## Task to carry out
Reproduce all the material exactly, minus any pictures it holds.

## Information supplied
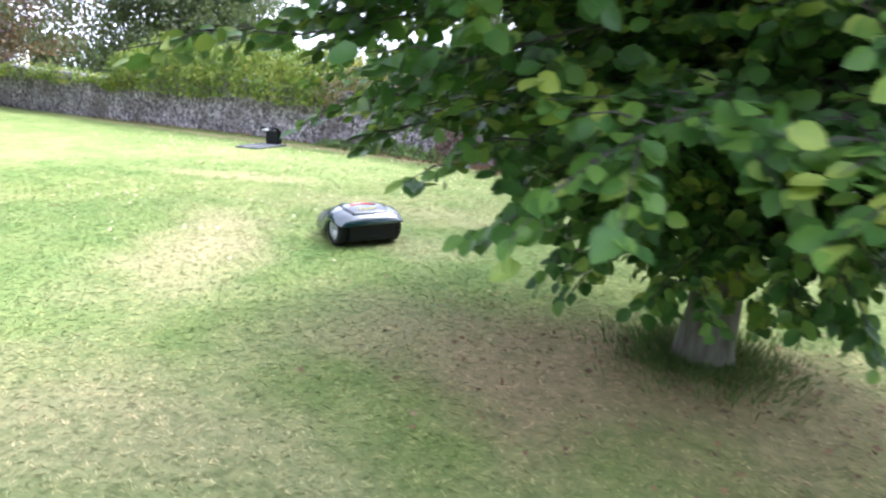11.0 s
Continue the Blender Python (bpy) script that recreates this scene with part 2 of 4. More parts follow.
M_BUSH = foliage("bank_leaf", [(0.0, (0.08, 0.14, 0.024)), (0.4, (0.16, 0.235, 0.04)), (0.75, (0.28, 0.33, 0.055)), (1.0, (0.48, 0.43, 0.07))], 0.3, 0.5, 2.6)
M_YELLOW = foliage("autumn_hedge_leaf", [(0.0, (0.17, 0.20, 0.05)), (0.35, (0.33, 0.32, 0.075)), (0.7, (0.56, 0.45, 0.09)), (1.0, (0.62, 0.40, 0.11))], 0.35, 0.5, 2.2)
M_CREEPER = foliage("creeper_leaf", [(0.0, (0.07, 0.13, 0.035)), (0.45, (0.17, 0.235, 0.065)), (0.62, (0.21, 0.15, 0.07)), (0.8, (0.28, 0.16, 0.10)), (1.0, (0.42, 0.40, 0.12))], 0.25, 0.55, 1.3)
M_IVY = foliage("ivy_leaf", [(0.0, (0.05, 0.11, 0.03)), (0.5, (0.14, 0.23, 0.06)), (0.8, (0.26, 0.34, 0.09)), (1.0, (0.42, 0.44, 0.12))], 0.25, 0.5, 2.4)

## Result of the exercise
11.0 s
Continue the Blender Python (bpy) script that recreates this scene with part 2 of 4. More parts follow.
M_BUSH = foliage("bank_leaf", [(0.0, (0.08, 0.14, 0.024)), (0.4, (0.16, 0.235, 0.04)), (0.75, (0.28, 0.33, 0.055)), (1.0, (0.48, 0.43, 0.07))], 0.3, 0.5, 2.6)
M_YELLOW = foliage("autumn_hedge_leaf", [(0.0, (0.17, 0.20, 0.05)), (0.35, (0.33, 0.32, 0.075)), (0.7, (0.56, 0.45, 0.09)), (1.0, (0.62, 0.40, 0.11))], 0.35, 0.5, 2.2)
M_CREEPER = foliage("creeper_leaf", [(0.0, (0.07, 0.13, 0.035)), (0.45, (0.17, 0.235, 0.065)), (0.62, (0.21, 0.15, 0.07)), (0.8, (0.28, 0.16, 0.10)), (1.0, (0.42, 0.40, 0.12))], 0.25, 0.55, 1.3)
M_IVY = foliage("ivy_leaf", [(0.0, (0.05, 0.11, 0.03)), (0.5, (0.14, 0.23, 0.06)), (0.8, (0.26, 0.34, 0.09)), (1.0, (0.42, 0.44, 0.12))], 0.25, 0.5, 2.4)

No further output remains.